Garlicky Yuzu Green Beans

For a second there Yuzu was the hot ingredient. I had eaten Yuzu brussels at a restaurant (Flower Child in ATX) before but had never cooked with it. Yuzu itself is actually a citrus fruit, but some people also use the term to refer to a sauce. Trader Joe's always keeps up with the trends of the moment, and I spotted some Yuzu hot sauce on their shelf. I can't remember the price, but it was cheap enough for me to pick it up not sure what I would use it in.

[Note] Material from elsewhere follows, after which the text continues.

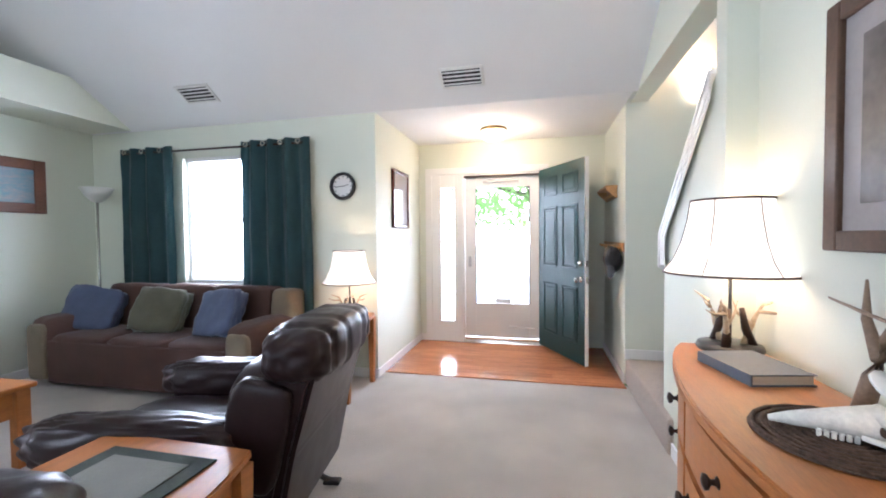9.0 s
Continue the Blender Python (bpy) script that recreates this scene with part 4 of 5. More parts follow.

The Yuzu sauce is both bright and tart but with a spicy kick. It is hard to describe the flavor of the spice, and the ingredients list chili pepper,  but that could be anything (click on the link to see the list of peppers considered chilis)! I wouldn't say it has a spice like Sriracha where you would want to slather it on everything as a condiment. It's probably best prepared in a sauce when it's complimented by other ingredients. In this dish I wanted to amp up the citrusy sour notes by adding more lime juice to this recipe. Plus garlic, lots of garlic!

Garlicky Lime Green Beans
12 oz green beans
8-9 cloves garlic (shaved into thin layers)
2-3 tsp Yuzu (I used Trader Joe's)
1 tsp soy sauce
2 limes (juice of)
1/4 tsp white pepper
sesame seeds
coconut oil

1. In a medium skillet or wok heat 1 tsp coconut oil to low-medium. Add green beans and cook for several minutes until they soften. If they are getting too brown and crispy but are still hard, turn down the heat. 
2. Add garlic and cook another 1-2 minutes. 
3. In a small bowl whisk together Yuzu, soy sauce, lime juice, and pepper. Pour into wok and toss green beans to coat. 
4. Shake on some sesame seeds and serve with rice.